PARIS - Recebi com atraso o jornal que veio do Brasil, sentei numa daquelas cadeiras de vime do Café de la Paix e comecei a ler as notícias pátrias. Abri escandalosamente a folha, deixando a manchete da primeira página bem à mostra. Não demorou muito, um cidadão parou na calçada e tentou ler.
Percebendo isso, facilitei-lhe a tarefa. Expus totalmente a primeira página bem à sua frente. Ele tinha dificuldade de ler ou de entender, mas sem dúvida estava curioso. Ao virar uma folha interna, dei uma olhada na manchete que chamara a atenção de um francês desocupado que por ali passava.

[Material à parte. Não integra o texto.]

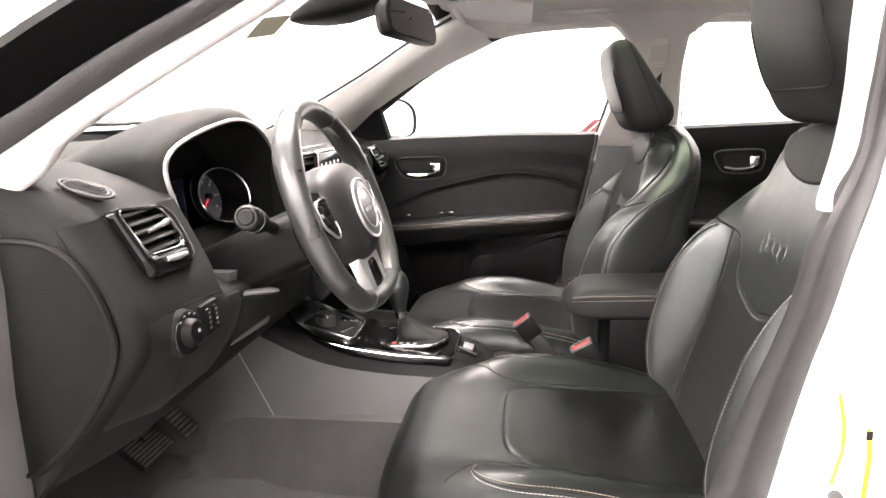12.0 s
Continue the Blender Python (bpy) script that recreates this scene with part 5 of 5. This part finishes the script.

A manchete dizia que, afinal, um suposto corrupto ia para a cadeia. Era o assunto principal daquela edição o caso do ex-senador Luiz Estevão.
O homem continuou tentando decifrar o resto da matéria. Que interesse poderia ter ele com nossas desditas? Ao tomar mais um gole do café, aproveitei e recolhi o jornal por um instante. O homem ficou vermelho, envergonhado de ter sido apanhado em flagrante, filando a minha leitura.
Para deixá-lo à vontade, ofereci-lhe o jornal, mas antes perguntei se ele compreendia o português. Sim, compreendia, vivera mais de 15 anos em Portugal, já viera ao Brasil mais de cinco vezes, tinha parentes em Santa Catarina.
Antes de ir embora, perguntou-me quantos habitantes tem o Brasil. Respondi que, aproximadamente, estávamos com 160 milhões de patrícios. "Muita gente", comentou ele.
E, achando-me acolhedor, perguntou polidamente se eu não me incomodaria em responder a uma curiosidade pessoal dele. Garanti que não, teria prazer de esclarecê-lo, caso soubesse a resposta.
A pergunta que ele me fez, aliás, não teve resposta mesmo: "Por que, com tantos milhões de brasileiros, apenas um ia para a cadeia?".